§ SHORT PROBLEM: Report how many lines of the records below include the word "that". Give nothing but the number.

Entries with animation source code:
==========

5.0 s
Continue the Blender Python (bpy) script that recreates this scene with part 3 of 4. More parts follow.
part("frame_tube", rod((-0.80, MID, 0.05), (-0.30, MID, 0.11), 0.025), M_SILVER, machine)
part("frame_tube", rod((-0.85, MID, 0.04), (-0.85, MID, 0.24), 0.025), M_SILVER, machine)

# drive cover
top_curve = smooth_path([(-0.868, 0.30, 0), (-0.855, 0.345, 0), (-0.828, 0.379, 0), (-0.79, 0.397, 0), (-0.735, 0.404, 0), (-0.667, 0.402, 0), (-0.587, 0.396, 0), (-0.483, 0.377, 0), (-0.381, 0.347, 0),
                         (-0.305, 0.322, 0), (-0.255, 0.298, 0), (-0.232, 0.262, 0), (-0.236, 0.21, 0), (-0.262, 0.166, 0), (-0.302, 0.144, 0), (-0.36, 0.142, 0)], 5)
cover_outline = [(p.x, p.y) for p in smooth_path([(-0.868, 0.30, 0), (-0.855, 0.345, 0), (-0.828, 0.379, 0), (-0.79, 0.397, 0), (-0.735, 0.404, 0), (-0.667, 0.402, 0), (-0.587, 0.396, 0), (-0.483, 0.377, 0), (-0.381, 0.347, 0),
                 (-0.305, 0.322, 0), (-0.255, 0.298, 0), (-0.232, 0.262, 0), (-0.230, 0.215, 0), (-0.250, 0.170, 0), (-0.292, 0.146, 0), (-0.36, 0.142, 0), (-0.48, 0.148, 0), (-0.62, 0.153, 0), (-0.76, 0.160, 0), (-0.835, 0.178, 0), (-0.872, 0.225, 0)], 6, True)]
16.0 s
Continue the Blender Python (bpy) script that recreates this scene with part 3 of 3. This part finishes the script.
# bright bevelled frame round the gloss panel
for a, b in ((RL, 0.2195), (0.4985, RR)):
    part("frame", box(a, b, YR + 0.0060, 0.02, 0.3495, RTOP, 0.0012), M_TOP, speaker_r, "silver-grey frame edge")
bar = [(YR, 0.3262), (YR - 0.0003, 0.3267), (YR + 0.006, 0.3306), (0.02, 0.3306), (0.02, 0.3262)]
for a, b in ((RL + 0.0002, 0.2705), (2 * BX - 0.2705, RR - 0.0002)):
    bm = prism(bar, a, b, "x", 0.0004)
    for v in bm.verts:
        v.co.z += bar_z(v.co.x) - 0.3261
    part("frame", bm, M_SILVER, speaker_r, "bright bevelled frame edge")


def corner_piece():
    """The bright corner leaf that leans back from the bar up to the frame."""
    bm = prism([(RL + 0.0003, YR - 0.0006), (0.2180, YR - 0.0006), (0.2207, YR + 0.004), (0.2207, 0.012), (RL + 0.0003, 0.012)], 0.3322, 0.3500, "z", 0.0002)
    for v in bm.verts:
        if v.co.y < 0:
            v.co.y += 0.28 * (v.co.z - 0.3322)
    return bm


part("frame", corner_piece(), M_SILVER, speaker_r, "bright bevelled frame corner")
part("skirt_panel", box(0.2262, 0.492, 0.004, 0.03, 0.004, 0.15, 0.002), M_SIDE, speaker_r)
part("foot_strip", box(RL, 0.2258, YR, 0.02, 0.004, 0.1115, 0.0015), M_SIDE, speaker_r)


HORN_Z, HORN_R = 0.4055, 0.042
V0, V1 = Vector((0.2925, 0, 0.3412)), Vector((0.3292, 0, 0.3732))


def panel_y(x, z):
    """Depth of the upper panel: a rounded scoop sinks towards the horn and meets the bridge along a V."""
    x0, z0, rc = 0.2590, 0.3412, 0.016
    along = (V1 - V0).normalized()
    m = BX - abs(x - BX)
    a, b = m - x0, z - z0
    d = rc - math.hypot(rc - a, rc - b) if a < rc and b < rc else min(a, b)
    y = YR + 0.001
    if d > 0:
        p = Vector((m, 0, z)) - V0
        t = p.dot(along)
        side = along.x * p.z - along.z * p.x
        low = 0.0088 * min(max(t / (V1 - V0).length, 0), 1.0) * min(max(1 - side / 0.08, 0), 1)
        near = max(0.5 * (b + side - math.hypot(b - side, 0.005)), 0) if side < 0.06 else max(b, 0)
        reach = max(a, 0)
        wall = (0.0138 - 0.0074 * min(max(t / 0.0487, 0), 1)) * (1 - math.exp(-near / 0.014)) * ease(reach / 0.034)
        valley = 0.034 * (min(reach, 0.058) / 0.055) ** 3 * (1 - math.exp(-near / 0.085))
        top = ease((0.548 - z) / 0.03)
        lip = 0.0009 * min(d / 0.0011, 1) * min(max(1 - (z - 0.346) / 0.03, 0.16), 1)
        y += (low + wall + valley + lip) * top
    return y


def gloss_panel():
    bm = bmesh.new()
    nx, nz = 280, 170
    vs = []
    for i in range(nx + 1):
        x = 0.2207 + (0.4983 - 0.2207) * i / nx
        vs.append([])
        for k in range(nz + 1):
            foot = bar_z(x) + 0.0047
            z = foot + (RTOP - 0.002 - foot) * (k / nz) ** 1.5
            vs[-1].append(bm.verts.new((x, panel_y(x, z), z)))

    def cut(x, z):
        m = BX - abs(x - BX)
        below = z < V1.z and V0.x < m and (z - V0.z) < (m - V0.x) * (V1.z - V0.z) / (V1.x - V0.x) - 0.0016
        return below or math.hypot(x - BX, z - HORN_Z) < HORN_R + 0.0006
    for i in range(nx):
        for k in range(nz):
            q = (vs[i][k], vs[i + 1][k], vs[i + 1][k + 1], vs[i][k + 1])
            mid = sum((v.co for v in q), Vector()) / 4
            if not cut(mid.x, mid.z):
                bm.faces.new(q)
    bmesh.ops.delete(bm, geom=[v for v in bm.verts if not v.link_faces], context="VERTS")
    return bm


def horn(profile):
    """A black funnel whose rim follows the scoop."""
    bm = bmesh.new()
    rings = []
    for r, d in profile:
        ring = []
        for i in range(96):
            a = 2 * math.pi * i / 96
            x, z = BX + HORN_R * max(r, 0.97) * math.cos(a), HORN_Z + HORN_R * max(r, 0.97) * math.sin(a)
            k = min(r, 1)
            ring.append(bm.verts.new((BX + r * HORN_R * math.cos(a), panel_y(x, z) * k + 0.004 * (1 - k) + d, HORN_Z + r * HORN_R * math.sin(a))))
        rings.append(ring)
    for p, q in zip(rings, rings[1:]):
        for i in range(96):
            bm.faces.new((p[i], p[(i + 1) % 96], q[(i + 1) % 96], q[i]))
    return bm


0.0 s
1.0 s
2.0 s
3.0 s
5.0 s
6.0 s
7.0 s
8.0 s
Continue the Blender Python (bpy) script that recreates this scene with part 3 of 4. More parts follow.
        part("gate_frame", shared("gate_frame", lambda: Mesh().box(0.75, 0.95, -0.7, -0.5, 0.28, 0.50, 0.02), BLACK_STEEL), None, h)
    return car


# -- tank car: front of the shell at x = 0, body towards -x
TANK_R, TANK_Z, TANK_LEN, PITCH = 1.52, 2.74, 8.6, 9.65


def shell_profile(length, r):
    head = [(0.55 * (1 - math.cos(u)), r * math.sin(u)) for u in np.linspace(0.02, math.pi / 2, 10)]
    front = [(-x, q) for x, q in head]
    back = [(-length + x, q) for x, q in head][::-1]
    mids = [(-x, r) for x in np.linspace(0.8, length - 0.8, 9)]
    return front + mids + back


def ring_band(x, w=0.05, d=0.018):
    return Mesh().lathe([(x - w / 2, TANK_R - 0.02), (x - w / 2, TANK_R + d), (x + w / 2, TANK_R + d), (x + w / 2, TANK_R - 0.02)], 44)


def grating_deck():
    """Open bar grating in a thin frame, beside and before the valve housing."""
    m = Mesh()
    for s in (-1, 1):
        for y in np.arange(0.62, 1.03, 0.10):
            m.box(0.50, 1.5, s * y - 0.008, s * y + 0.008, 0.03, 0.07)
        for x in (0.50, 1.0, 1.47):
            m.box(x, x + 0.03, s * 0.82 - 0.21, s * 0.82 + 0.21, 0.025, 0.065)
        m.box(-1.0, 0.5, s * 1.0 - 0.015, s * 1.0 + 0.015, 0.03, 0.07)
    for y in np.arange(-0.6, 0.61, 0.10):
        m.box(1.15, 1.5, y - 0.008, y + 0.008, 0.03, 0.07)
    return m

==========

§ PROBLEM SOLUTION: 4